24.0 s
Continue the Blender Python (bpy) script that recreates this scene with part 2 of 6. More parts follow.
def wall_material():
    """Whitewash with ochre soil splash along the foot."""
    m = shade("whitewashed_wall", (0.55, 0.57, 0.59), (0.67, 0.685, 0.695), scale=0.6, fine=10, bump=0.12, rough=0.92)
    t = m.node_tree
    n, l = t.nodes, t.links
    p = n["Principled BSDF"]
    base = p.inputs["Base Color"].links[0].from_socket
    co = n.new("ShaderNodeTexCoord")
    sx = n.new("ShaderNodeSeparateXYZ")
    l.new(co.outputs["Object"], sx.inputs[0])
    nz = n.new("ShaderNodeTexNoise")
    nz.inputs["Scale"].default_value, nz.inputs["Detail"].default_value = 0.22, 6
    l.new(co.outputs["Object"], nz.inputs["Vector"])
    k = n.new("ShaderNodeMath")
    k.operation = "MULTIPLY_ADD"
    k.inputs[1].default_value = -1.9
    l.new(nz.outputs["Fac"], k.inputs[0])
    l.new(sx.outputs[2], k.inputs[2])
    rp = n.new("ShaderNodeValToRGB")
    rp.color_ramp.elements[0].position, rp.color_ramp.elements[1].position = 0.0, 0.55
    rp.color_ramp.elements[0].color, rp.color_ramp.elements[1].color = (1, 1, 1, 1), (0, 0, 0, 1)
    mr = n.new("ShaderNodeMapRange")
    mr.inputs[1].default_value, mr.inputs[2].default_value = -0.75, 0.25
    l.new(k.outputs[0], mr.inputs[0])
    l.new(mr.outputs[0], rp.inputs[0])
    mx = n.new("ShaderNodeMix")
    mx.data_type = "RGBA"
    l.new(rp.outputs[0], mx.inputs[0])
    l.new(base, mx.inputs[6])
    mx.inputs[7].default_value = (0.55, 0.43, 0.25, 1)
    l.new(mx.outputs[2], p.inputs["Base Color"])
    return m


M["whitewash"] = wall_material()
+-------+
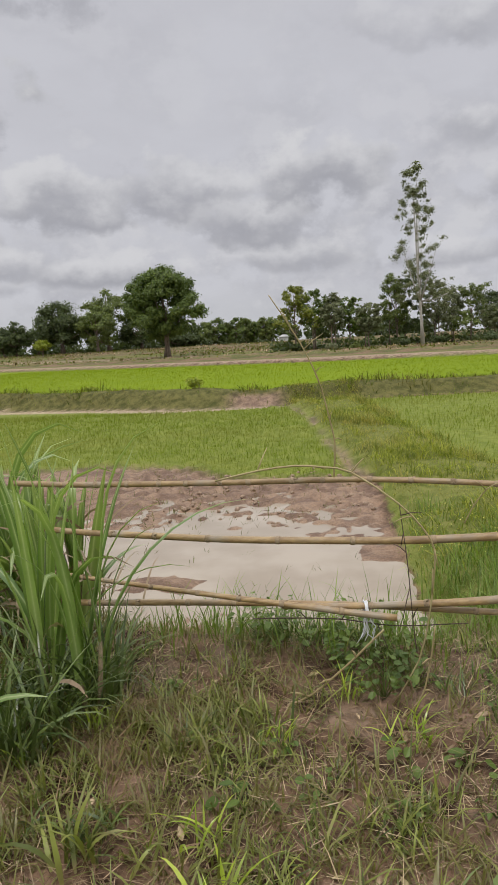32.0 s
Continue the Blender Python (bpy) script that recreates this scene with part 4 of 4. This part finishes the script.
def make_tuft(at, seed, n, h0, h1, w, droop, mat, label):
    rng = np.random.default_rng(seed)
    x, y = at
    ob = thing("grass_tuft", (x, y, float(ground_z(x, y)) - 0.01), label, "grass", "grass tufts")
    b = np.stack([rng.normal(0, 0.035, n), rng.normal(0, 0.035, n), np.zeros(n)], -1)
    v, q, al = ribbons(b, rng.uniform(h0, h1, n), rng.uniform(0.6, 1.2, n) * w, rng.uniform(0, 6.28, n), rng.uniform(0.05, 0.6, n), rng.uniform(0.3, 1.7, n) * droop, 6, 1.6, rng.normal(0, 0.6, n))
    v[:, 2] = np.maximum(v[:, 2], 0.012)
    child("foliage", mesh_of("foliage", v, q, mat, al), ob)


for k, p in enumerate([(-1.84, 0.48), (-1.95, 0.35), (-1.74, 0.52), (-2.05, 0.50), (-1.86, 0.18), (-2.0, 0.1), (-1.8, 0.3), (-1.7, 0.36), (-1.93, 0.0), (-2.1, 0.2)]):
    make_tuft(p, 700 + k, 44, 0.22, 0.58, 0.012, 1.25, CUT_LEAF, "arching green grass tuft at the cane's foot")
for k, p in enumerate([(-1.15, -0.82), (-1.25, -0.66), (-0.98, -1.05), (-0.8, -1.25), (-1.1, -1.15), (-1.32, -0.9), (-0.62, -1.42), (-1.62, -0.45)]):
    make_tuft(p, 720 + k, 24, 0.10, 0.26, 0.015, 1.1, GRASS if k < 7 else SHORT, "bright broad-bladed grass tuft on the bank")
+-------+
Given task:
From the entries above, list each line with "Blender" in it.

Answer for this exercise:
Continue the Blender Python (bpy) script that recreates this scene with part 2 of 6. More parts follow.
Continue the Blender Python (bpy) script that recreates this scene with part 4 of 4. This part finishes the script.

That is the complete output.